A shortcut worth repeating
If typing and logins are giving you trouble, open Alipay, search “Meituan” or “Ele.me” in the mini-program bar, and order from there. Your identity and payment are already handled, and you avoid the most common registration failures.
Troubleshooting
The SMS code never arrives. Switch to the Alipay mini-program route, which doesn’t need a fresh SMS verification. If you must use the standalone app, try requesting the code again on Wi-Fi, or ask your hotel to receive it on a local number.
My card keeps getting declined. Foreign cards are hit or miss. Try your other wallet (WeChat vs. Alipay), confirm the card is added correctly, and make sure your bank hasn’t flagged the charge as suspicious foreign activity. Keeping both wallets funded and linked is the real fix.
No restaurants show up. Usually a location problem. Recheck that your GPS pin is on your actual building, not a nearby landmark, and that you’re inside a delivery zone. Rural areas and some resort zones have thin coverage.
The courier is calling and I can’t understand. Don’t panic. Answer with a translation app open, or ignore the call, they’ll typically follow your written note. Choosing contactless delivery to reception or a locker avoids the call altogether.
The delivered item is wrong or missing. Both apps have in-app support and refund buttons on the order page. Take a photo, use the complaint flow, and translate the response. Refunds for genuine errors are common and often quick.

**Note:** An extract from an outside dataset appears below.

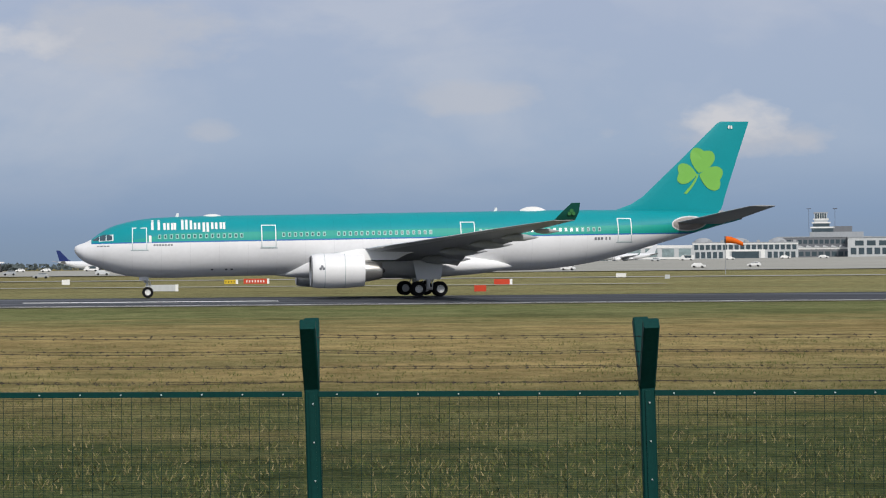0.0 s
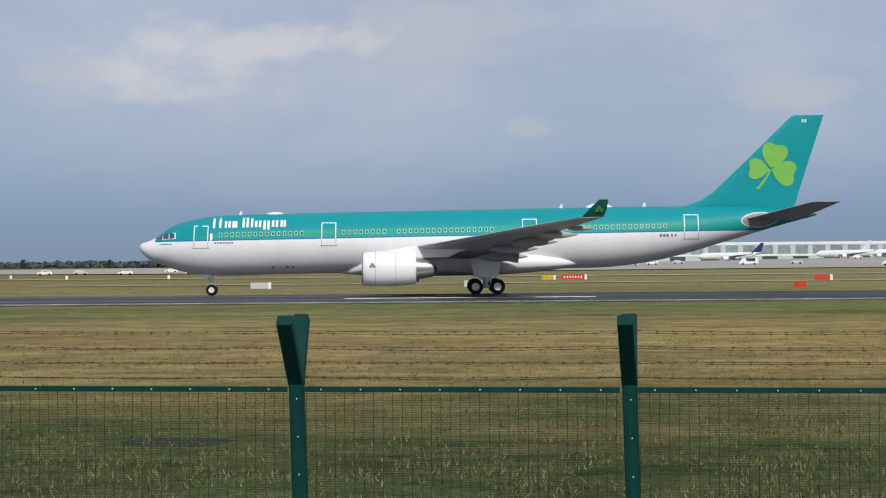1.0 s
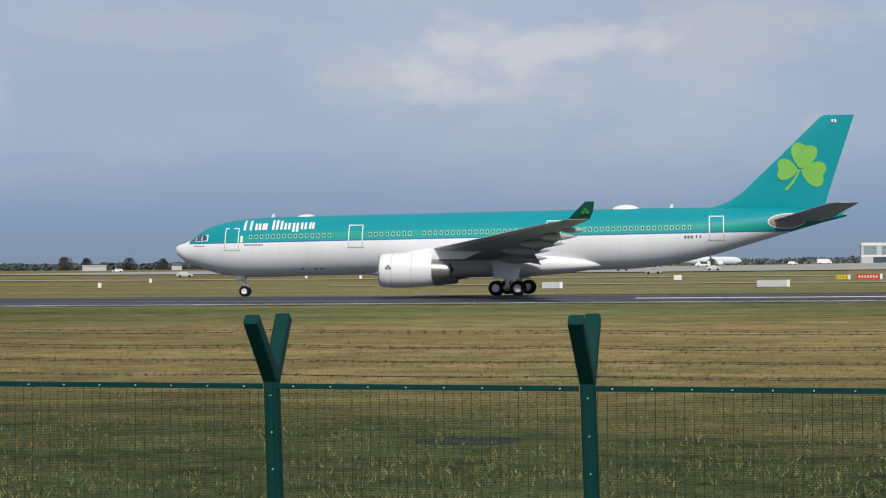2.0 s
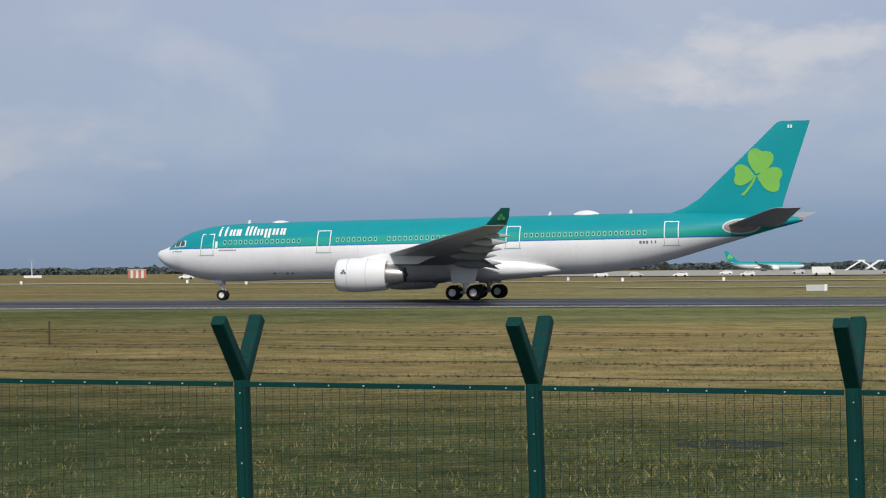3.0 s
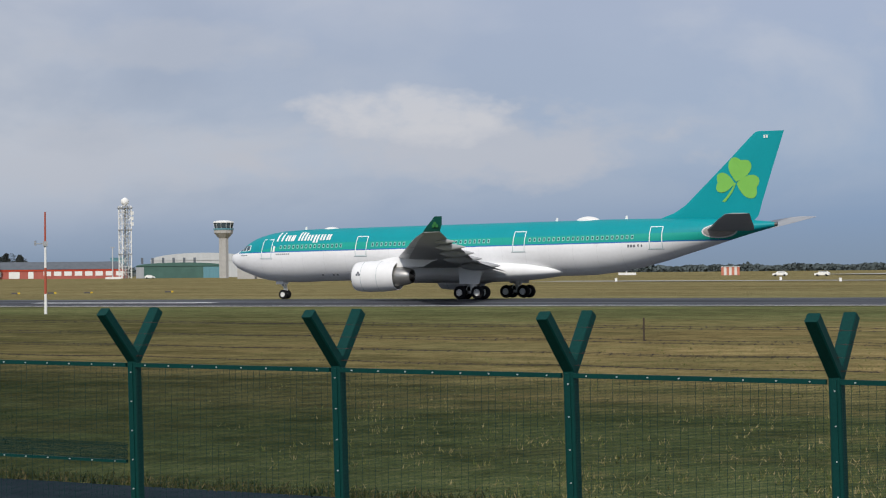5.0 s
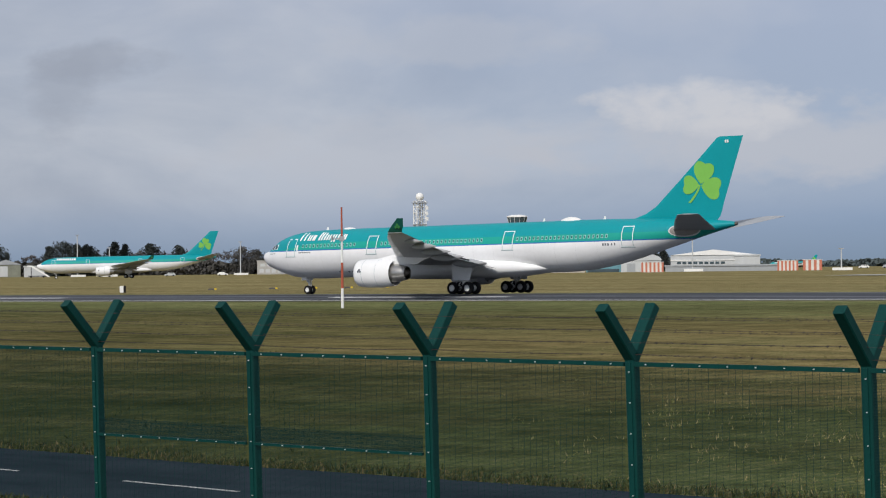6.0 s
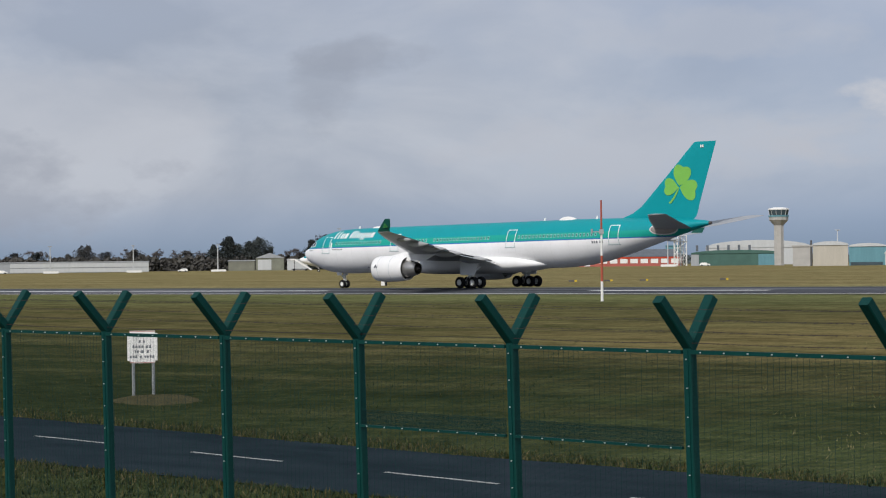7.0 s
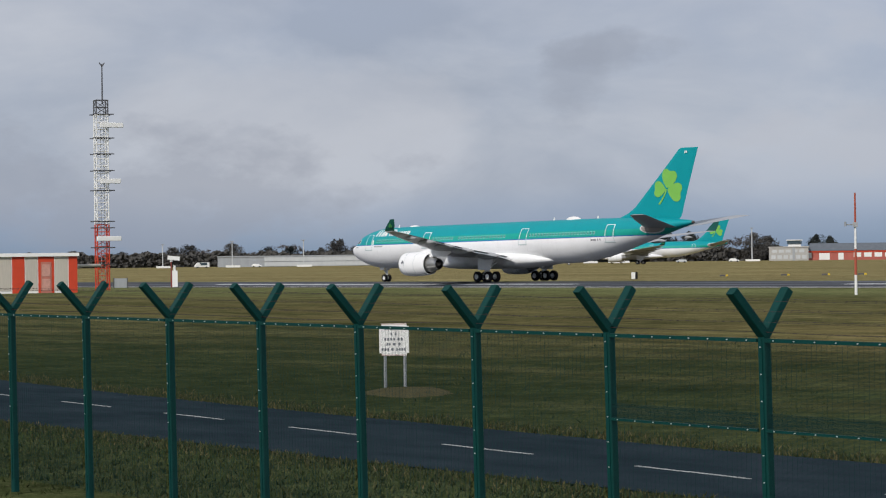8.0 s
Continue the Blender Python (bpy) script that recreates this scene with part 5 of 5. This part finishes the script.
def grass():
    rnd = random.Random(77)
    field, green, verge = [], [], []
    for _ in range(34000):
        reach = 36 + 75 * rnd.random() ** 1.6
        b = rnd.uniform(-12, 66)
        x, y = -reach * math.sin(radians(b)), reach * math.cos(radians(b))
        if road_near(x) - 0.1 < y < road_far(x) + 0.1 and x < 40:
            continue
        if noise.noise((x * 0.35, y * 0.35, 0)) < rnd.uniform(-0.5, 0.35):
            continue
        if rnd.random() > (b - 14) / 26:
            field.append((x, y))
        elif b > 44 and rnd.random() < 0.35:
            green.append((x, y))
    # longer growth along both sides of the road, and on the strip before it
    for _ in range(9000):
        x = rnd.uniform(-90, -18)
        off = abs(rnd.gauss(0, 0.7)) + 0.25 * noise.noise((x * 0.6, 7, 1))
        verge.append((x, road_far(x) + 0.05 + off) if rnd.random() < 0.5 else (x, road_near(x) - 0.05 - off))
    for _ in range(6000):
        x = rnd.uniform(-62, -14)
        green.append((x, rnd.uniform(19.0, road_near(x) - 0.1)))
    blades("grass_tufts", field, 5, 0.13, 0.024, ((0.085, 0.11, 0.034), (0.14, 0.145, 0.05), (0.20, 0.18, 0.085), (0.30, 0.25, 0.13)), "pale and green tufts of rough winter grass")
    # darker blades, to match the shade put into the ground colour
    blades("green_tufts", green, 6, 0.12, 0.026, ((0.026, 0.038, 0.013), (0.040, 0.054, 0.019), (0.052, 0.062, 0.024), (0.085, 0.080, 0.036)), "dark green tufts of longer grass")
    blades("verge_grass", verge, 7, 0.13, 0.028, ((0.026, 0.038, 0.013), (0.045, 0.054, 0.020), (0.068, 0.066, 0.028), (0.14, 0.11, 0.055)), "ragged grass growing over the road edge")


grass()


# ---- what moves ----
ROLL = [  # seconds, how far the nose stands along the runway's middle line
    (0, -30.39),
    (0.5, -40.76),
    (1, -53.99),
    (1.5, -65.53),
    (3, -106.76),
    (3.5, -120.27),
    (4, -136.31),
    (5.5, -184.14),
    (6, -203.53),
    (6.5, -220.01),
    (7, -239.52),
    (7.5, -256.92),
    (8, -279.02),
]


def motions():
    at = Matrix.Translation((0, RUNWAY_AWAY, 0)) @ TURN
    walk(rolling, [(t, at @ pose(u, 0, 0)) for t, u in ROLL])
    # a row a frame; a rim looks the same every 40 degrees, so each step is taken modulo that
    for wheel, place, radius in WHEELS:
        rows, turned, before = [], 0.0, ROLL[0][1]
        for i in range(8 * FPS + 1):
            t = i / FPS
            u = before
            for (t0, u0), (t1, u1) in zip(ROLL, ROLL[1:]):
                if t0 <= t <= t1:
                    u = u0 + (u1 - u0) * (t - t0) / (t1 - t0)
            turned -= math.degrees((before - u) / radius) % 40
            before = u
            rows.append((t, pose(*place) @ pose(0, 0, 0, 0, turned)))
        walk(wheel, rows)


motions()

Minimum order not met. Many restaurants set a minimum spend (起送价). Add a drink or side to clear it, or pick a place with a lower threshold shown on its card.
Final Tips
Get the setup done on your first calm evening, not when you’re starving. Link both Alipay and WeChat Pay, save your hotel address in Chinese, and test with one small order so you learn the flow with low stakes. Lean on the Alipay mini-program whenever the standalone apps fight you, keep a courier note in Chinese saved for reuse, and default to Meituan for the widest choice with Ele.me as your backup. With those pieces in place, ordering food in China without Chinese goes from a daily obstacle to a genuine travel superpower.